Auch Johann Gerhard Oncken hatte die Sonntagsschulbewegung in England kennen gelernt. Er erhielt von der englischen Sonntagsschulunion einen Geldbetrag und begann 1825, vor 175 Jahren, mit der Sonntagsschularbeit in Deutschland. Zusammen mit Pastor Johann Wilhelm Rautenberg begann er den Unterricht für die Straßenkinder von damals, 45 Jahre, bevor in Hamburg die Schulpflicht eingeführt wurde. Wie auch in England war die Sonntagsschularbeit eine missionarische und diakonische Aufgabe. Auf der einen Seite sollte den Kindern Wissen über die Bibel, Gott und das Christentum vermittelt werden; auf der anderen Seite wurde damit den Kindern aus den ärmeren Familien die Möglichkeit gegeben, durch Bildung ihre sozialen Aufstiegschancen zu verbessern. Selbst die einfachste Bildungskonzeption, hier die Idee, Kindern lesen und schreiben lernen mit Hilfe der Bibel zu ermöglichen, hatte schon große missionarische und diakonische Konsequenzen, die weit über den baptistischen Bereich hinausgingen und zu den Anfängen der Inneren Mission in der Evangelischen Kirche beitrugen, denn auch Johann Hinrich Wichern gehörte zu den Lehrern in der Sonntagsschule in Hamburg.

Die Sonntagsschulbewegung ist nur eine Antwort, die u. a. baptistische Gemeinden auf die Frage nach einem Curriculum gefunden haben. Auch heute noch fällt vielen bei dem Stichwort Lernen zunächst die Sonntagsschule und dann die entsprechenden Gruppen für Erwachsene ein: Stubenversammlungen, Gemeindebibelschulgruppen (seit 1977 in Deutschland), Hauskreise, Zellgruppen. Vielleicht dann auch noch der Gemeinde- und der Taufunterricht. Aber lernen wir dort wirklich alles, was wir für unser persönliches Leben, das Gemeindeleben und das Leben in unserer Gesellschaft brauchen?

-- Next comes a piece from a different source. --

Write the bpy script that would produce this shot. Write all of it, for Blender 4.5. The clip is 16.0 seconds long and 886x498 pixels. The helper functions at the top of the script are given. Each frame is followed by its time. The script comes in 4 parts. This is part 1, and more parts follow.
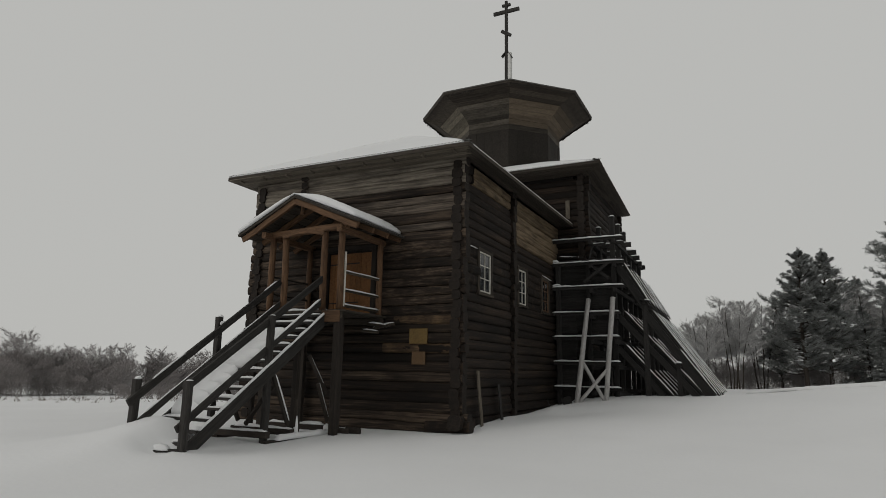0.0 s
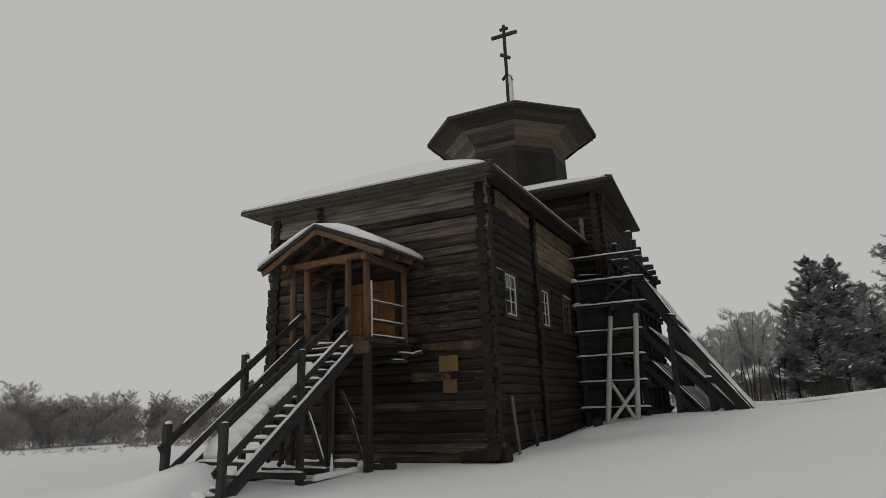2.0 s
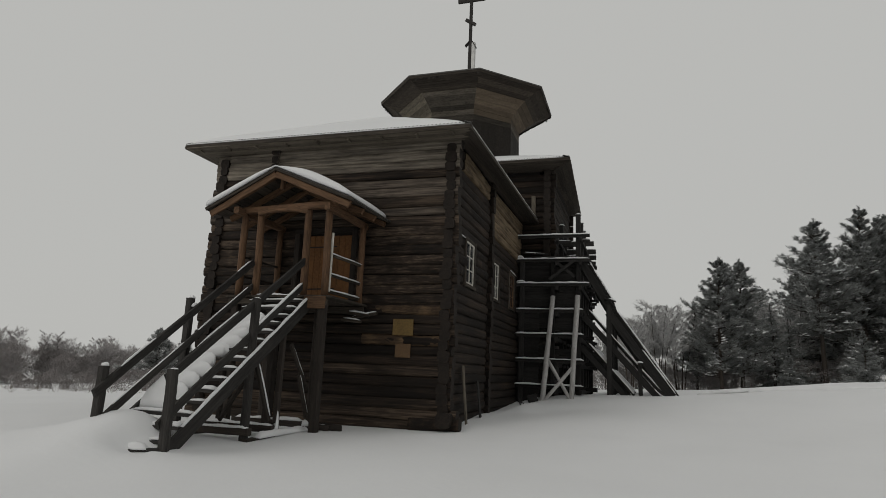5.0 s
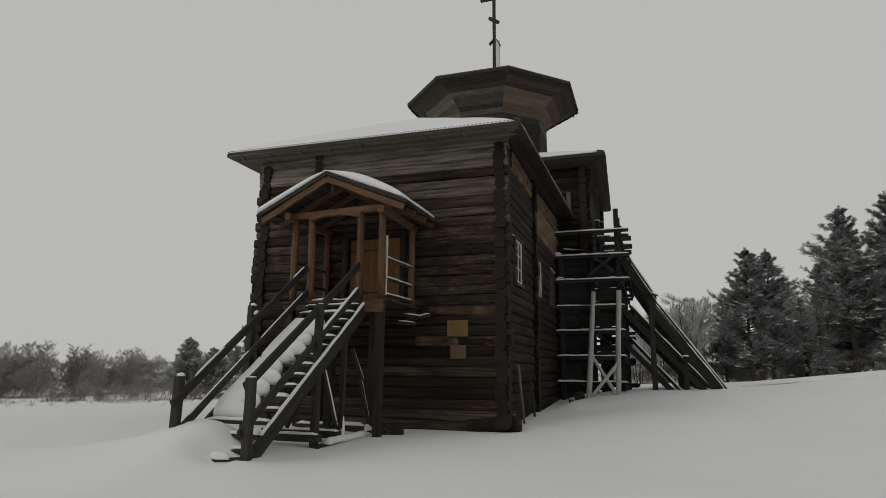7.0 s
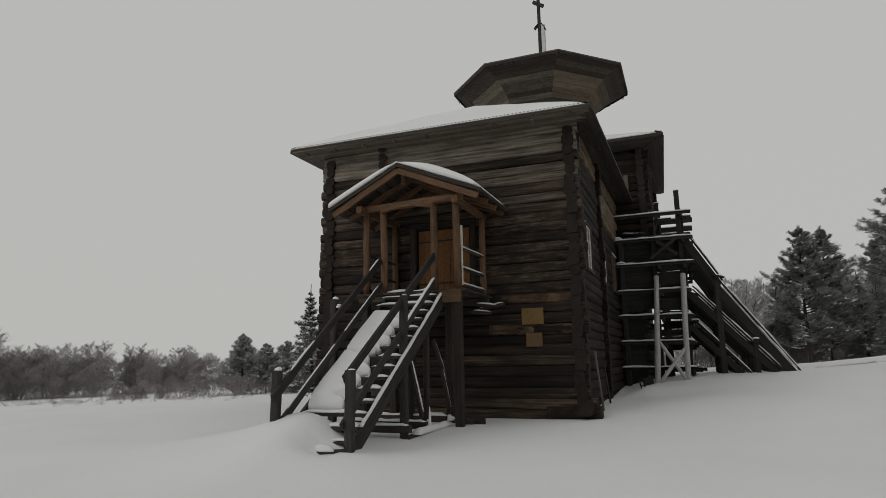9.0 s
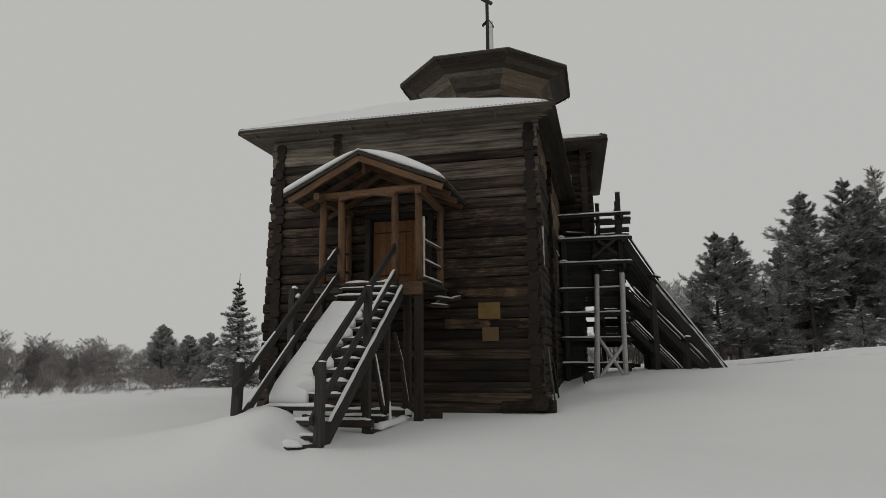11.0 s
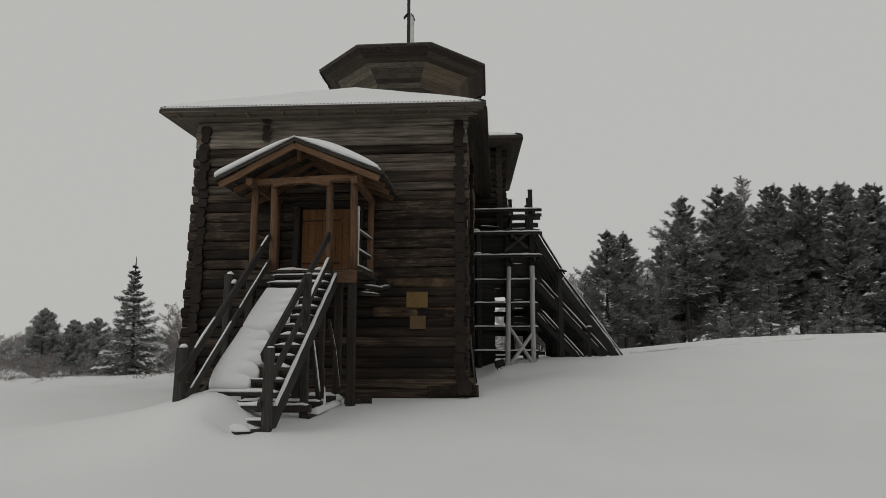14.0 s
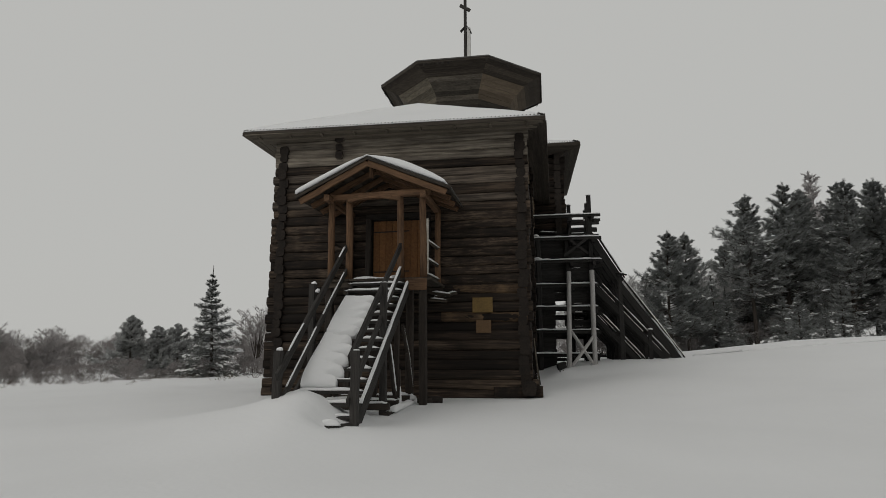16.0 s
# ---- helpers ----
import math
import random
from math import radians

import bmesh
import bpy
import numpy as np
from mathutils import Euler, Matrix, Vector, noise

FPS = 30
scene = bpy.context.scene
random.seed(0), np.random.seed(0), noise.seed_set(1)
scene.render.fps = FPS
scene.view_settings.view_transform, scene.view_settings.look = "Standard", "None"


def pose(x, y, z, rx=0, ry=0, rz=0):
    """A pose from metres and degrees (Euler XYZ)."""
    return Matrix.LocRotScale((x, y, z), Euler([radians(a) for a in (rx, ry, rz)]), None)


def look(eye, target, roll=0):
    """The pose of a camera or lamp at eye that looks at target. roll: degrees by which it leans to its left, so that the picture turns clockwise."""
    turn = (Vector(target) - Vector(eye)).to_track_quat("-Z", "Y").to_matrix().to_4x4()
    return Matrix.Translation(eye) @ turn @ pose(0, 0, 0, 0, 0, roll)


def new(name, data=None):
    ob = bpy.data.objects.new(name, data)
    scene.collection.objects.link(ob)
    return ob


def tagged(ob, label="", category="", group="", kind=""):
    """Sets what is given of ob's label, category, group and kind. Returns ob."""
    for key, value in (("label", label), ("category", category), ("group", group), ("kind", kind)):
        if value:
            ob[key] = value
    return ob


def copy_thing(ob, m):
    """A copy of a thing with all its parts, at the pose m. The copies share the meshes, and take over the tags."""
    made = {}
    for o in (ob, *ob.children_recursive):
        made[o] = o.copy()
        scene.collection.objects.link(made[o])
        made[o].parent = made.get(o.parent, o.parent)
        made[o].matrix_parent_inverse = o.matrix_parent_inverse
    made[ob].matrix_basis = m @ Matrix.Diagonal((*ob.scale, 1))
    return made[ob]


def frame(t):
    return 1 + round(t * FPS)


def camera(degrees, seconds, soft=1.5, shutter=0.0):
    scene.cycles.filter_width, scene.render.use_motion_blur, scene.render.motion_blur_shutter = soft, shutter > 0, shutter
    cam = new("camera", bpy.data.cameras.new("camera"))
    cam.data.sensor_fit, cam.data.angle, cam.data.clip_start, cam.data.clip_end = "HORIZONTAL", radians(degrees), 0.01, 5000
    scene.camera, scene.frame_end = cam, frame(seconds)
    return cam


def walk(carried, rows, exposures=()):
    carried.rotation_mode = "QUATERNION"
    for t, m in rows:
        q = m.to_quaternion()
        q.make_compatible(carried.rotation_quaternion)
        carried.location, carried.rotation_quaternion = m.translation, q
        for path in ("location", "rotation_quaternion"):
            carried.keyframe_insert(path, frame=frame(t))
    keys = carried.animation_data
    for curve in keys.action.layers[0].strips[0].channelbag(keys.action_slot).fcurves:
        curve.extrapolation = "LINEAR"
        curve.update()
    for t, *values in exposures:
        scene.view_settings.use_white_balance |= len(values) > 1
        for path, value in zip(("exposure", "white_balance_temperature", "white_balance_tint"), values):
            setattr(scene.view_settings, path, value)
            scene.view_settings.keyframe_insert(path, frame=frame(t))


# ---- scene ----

Ich wünsche mir, dass wir in unseren Gemeinden beginnen, über ein Curriculum nachzudenken, dass ein Hunger nach guten Lernerfahrungen entsteht und dass wir merken, dass lebenslanges Lernen große Freude machen kann. Denn was gibt es Schöneres, als immer wieder neu zu lernen und zu lehren: Jesus Christus ist immer bei uns, jeden Tag, bis zum Ende der Welt!